I am not sure if the following argument does not have a flaw (dependence/independence worries mainly at the last step) but here is the idea:
When you perform a single draw of 5 marbles the probability that a fixed marble A shows up is: $ p = {99 \choose 4} / {100 \choose 5} = 5/100$. Why? Well, we have $100 \choose 5$ 5-element subsets in total. Marble A is a member of $99 \choose 4$ of these subsets. Hence this probability value.

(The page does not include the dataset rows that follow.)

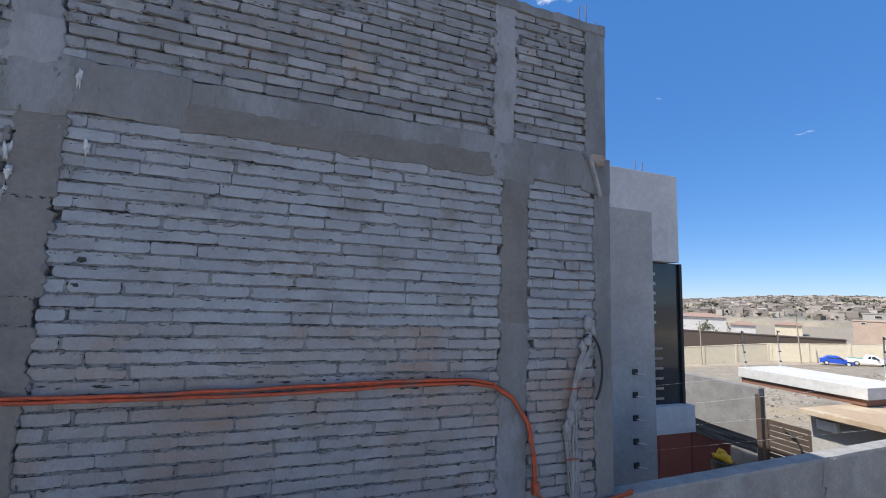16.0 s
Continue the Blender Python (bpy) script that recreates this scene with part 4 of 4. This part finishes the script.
# ---- the neighbour's gatehouse ----
gate_house = empty("gatehouse", "low white gatehouse with tan flat roof and thick concrete slab", "building", (19, 5, GROUND))
part("roof_slab", box((19.4, 5.4, 0.04), (21.2, 8.15, 0.29), 0.012), M_WHITE_WALL, gate_house)
part("slab_edge", box((19.46, 5.46, -0.10), (21.1, 8.1, 0.038), 0.006), M_BROWN_WALL, gate_house)
bm = box((17.8, 3.18, -0.22), (19.4, 5.78, -0.12), 0.01)
box((19.402, 4.05, -0.22), (22.2, 5.78, -0.12), 0.01, bm)
part("flat_roof", bm, M_TAN, gate_house)
part("roof_kerb", box((22.05, 4.05, -0.116), (22.2, 5.78, -0.03), 0.01), M_WHITE_WALL, gate_house)
# this wall's shade is put into its colour, grey render instead of white
part("wall", box((18.15, 3.3, GROUND), (18.35, 5.78, -0.225), 0.006), M_SETBACK, gate_house)
lampb = part("wall_lamp", box((18.04, 5.28, -0.50), (18.15, 5.62, -0.31), 0.015), M_STEEL_WHITE, gate_house)
part("post", box((18.2, 6.80, GROUND), (18.32, 6.92, -0.10), 0.008), M_SLAT, gate_house)
# darker render carries the shade that lies on this wall
part("wall", box((18.4, 6.96, GROUND), (18.6, 10.5, 0.0), 0.008), M_RENDER, gate_house)
gate = empty("slatted_gate", "brown slatted metal driveway gate", "gate", (18.2, 6.2, GROUND))
for y in (5.82, 6.68):
    part("gate_post", box((18.17, y - 0.03, GROUND), (18.23, y + 0.03, -0.62), 0.004), M_SLAT, gate)
for i in range(22):
    part("slat", box((18.18, 5.85, -0.70 - 0.12 * i), (18.22, 6.65, -0.605 - 0.12 * i), 0.004), M_SLAT, gate)
part("pull", tube([(18.12, 6.30, -0.70), (18.10, 6.05, -0.82), (18.10, 5.95, -1.05), (18.12, 5.95, -1.4)], 0.02, 7), M_DARK, gate)
shed = empty("maroon_fence", "maroon sheet metal fence with dark shade cloth", "fence", (16.5, 7, GROUND))
for i in range(5):
    part("sheet", box((16.5 + 0.01 * (i % 2), 6.32 + 0.45 * i, GROUND), (16.53 + 0.01 * (i % 2), 6.76 + 0.45 * i, -0.78), 0.004), M_MAROON, shed)
bm = grid_sheet(0, 1, 0, 1, 14, 6, lambda u, v: 0)
for v in bm.verts:
    u, w = v.co.x, v.co.y
    sag = 0.22 * u * (1 - u)
    v.co = Vector((16.4 + 0.05 * noise.noise(Vector((u * 5, w * 3, 0))), 5.7 + 3.1 * u, -0.88 + 0.5 * w * (0.55 + 0.45 * u) - sag * w))
part("shade_cloth", bm, M_CLOTH, shed, "dark shade cloth")
bm = bmesh.new()
for k, (dy, dz, s) in enumerate(((0, 0, 0.12), (0.12, -0.03, 0.09), (-0.1, -0.04, 0.085), (0.04, 0.07, 0.08))):
    lump(bm, (16.25, 6.28 + dy, -1.12 + dz), s, 0.75, 0.6, 2)
tagged(part("yellow_bag", bm, M_BAG, smooth=True), "crumpled yellow plastic bag caught on the fence", "bag")
tagged(part("barrel", tube([(16.25, 6.28, GROUND), (16.25, 6.28, -1.2)], 0.22, 16), M_SLAT), "dark brown drum under the yellow bag", "barrel")


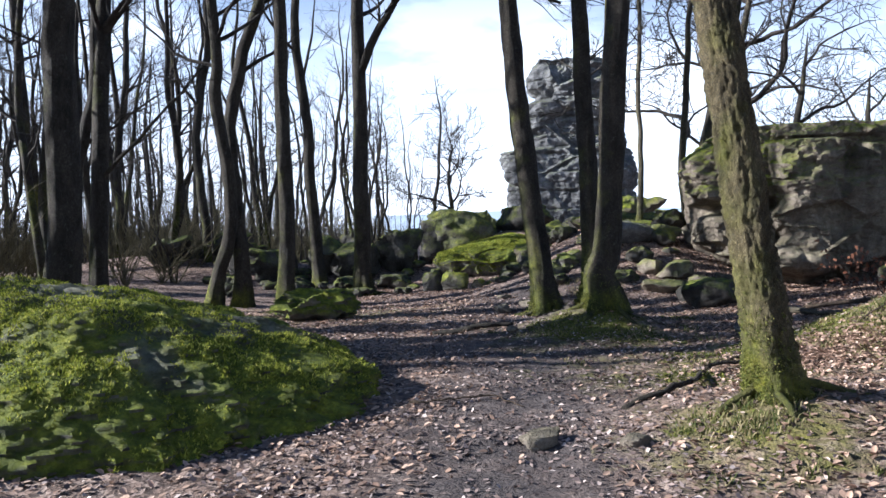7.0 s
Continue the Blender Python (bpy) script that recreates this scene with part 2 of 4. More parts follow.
IVY = make_island("holly_leaves", [(0.0, (0.012, 0.025, 0.008)), (0.7, (0.03, 0.055, 0.016)), (1.0, (0.07, 0.10, 0.03))], 0.35, 0.1)
COPPER = make_island("clinging_copper_leaves", [(0.0, (0.13, 0.05, 0.03)), (0.6, (0.26, 0.11, 0.06)), (1.0, (0.38, 0.20, 0.12))], 0.7, 0.35)
WOOD = make_bark("dead_wood", (0.03, 0.02, 0.014), (0.15, 0.11, 0.075), 30.0, 0.3)


# ---- mesh helpers ----
def smooth(a, b, v):
    t = np.clip((np.asarray(v, float) - a) / (b - a), 0, 1)
    return t * t * (3 - 2 * t)


def fbm(x, y, z, octaves=4, gain=0.5):
    return noise.fractal(Vector((x, y, z)), gain, 2.1, octaves)


def mesh_object(name, verts, faces, mat, attrs=None, smoothed=True):
    me = bpy.data.meshes.new(name)
    me.from_pydata([tuple(map(float, v)) for v in verts], [], faces)
    me.update()
    if smoothed:
        me.polygons.foreach_set("use_smooth", [True] * len(me.polygons))
    for key, values in (attrs or {}).items():
        a = me.attributes.new(key, "FLOAT", "POINT")
        a.data.foreach_set("value", np.asarray(values, dtype=np.float32))
    me.materials.append(mat)
    return new(name, me)


def part_of(ob, parent):
    ob.parent = parent
    return ob


class Tubes:
    """Collects tapering tubes into one mesh."""

    def __init__(self):
        self.v, self.f, self.m = [], [], []

    def add(self, pts, radii, sides=6, bark=None, moss=0.0, cap=True):
        base = len(self.v)
        n = len(pts)
        for i in range(n):
            a, c = pts[max(i - 1, 0)], pts[min(i + 1, n - 1)]
            t = (c - a).normalized()
            u = t.cross(Vector((0.31, 0.95, 0.05)) if abs(t.y) < 0.9 else Vector((1, 0, 0))).normalized()
            w = t.cross(u)
            for k in range(sides):
                th = 2 * math.pi * k / sides
                r = radii[i]
                if bark:
                    r = bark(i, th, r, pts[i])
                p = pts[i] + (u * math.cos(th) + w * math.sin(th)) * r
                self.v.append(p)
                self.m.append(moss(i, th, p) if callable(moss) else moss)
        for i in range(n - 1):
            for k in range(sides):
                k2 = (k + 1) % sides
                self.f.append((base + i * sides + k, base + i * sides + k2, base + (i + 1) * sides + k2, base + (i + 1) * sides + k))
        if cap:
            self.f.append(tuple(base + (n - 1) * sides + k for k in range(sides)))
            self.f.append(tuple(base + k for k in reversed(range(sides))))

    def make(self, name, mat):
        return mesh_object(name, self.v, self.f, mat, {"moss": self.m})


# ---- the lie of the land ----
def path_x(y):
    """The middle of the trodden path."""
    return -0.3 - 2.9 * float(smooth(3, 15, y)) - 2.2 * float(smooth(17, 27, y))


def ground_z(x, y):
    z = 0.02 * min(max(y - 8, 0), 14)
    right = float(smooth(-1.9, 3.2, x))
    z += right * (0.45 + 0.55 * float(smooth(6, 10.5, y))) * (0.62 - 0.30 * float(smooth(16.5, 19.5, y)) * (1 - float(smooth(4, 7, x))))
    z += 0.72 * math.exp(-((x - 1.5) / 1.75) ** 2 - ((y - 16.4) / (1.15 if y < 16.4 else 0.85)) ** 2)
    z += 0.30 * math.exp(-((x + 2.75) / 0.85) ** 2 - ((y - 18.05) / 0.8) ** 2)
    z += 0.20 * math.exp(-((x + 1.3) / 0.75) ** 2 - ((y - 13.8) / 0.75) ** 2)
    z += 0.12 * math.exp(-((x + 3.6) / 0.7) ** 2 - ((y - 7.1) / 0.5) ** 2)
    z -= 0.6 * z * float(smooth(-4.8, -8, x)) * float(smooth(16, 22, y))
    knoll = float(smooth(19.6, 25.0, y)) * float(smooth(-5.6, -3.0, x)) * (1 - float(smooth(-1.6, 0.8, x)))
    back = float(smooth(24.0, 30.0, y)) * float(smooth(-9, -5.5, x)) * (1 - float(smooth(0.5, 5.0, x)))
    z += 1.3 * max(knoll, back)
    z += 0.35 * float(smooth(-9, -18, x))
    z += 0.55 * math.exp(-((y - 27.4) / 1.3) ** 2) * float(smooth(-7.0, -8.6, x)) * float(smooth(-22, -16, x))
    # beyond the rim the hill falls to a broad valley
    d = math.hypot(x, y - 12)
    fall = float(smooth(-22, 0, x)) * float(smooth(-12, 2, y - 0.1 * x))
    z -= fall * (9 * float(smooth(27, 60, d)) + 60 * float(smooth(45, 320, d)))
    if d < 60:
        near = 1 - float(smooth(25, 60, d))
        z += near * (0.05 * noise.noise(Vector((x * 0.55, y * 0.55, 0))) + 0.028 * fbm(x * 1.8, y * 1.8, 1.0, 4) + 0.010 * fbm(x * 7, y * 7, 2.0, 3))
    return z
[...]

So when you perform a single draw of 5 marbles the probability that marble A does not show up is: $ 1-p = 95 / 100$
Different draws are independent obviously. So the after N draws the probability that marble A does not show up is: $(1-p)^N$
$\Rightarrow$ After N draws the probability that marble A shows up is: $1 - (1-p)^N$
This last step I am not quite sure about... because I am not sure if I can multiply these probabilities (not sure if these events here are independent, my intuition tells me they are but somehow I am not fully convinced)... Anyway, the argument here goes like this. So now since we have 100 marbles (not just marble A) the probability that after N draws all of them show up is simply the product: $p_N = (1 - (1-p)^N)^{100}$
I put this formula into a computer program and I see that:
$p_N \ge 0.75$ when $N \ge 115$.
How do we find the value $115$ mathematically? Well, by solving this inequality
$(1 - (1-p)^N)^{100} \ge 0.75$ for $N$.
We solve it and we get:
$N \ge log_{\frac{95}{100}}(1 - 0.75^{0.01}) \approx 114.1 $
Since N is an integer, we get $N \ge 115 $
I was able to empirically confirm this numeric result.
So now I am slightly more convinced that my argument in the last step is OK.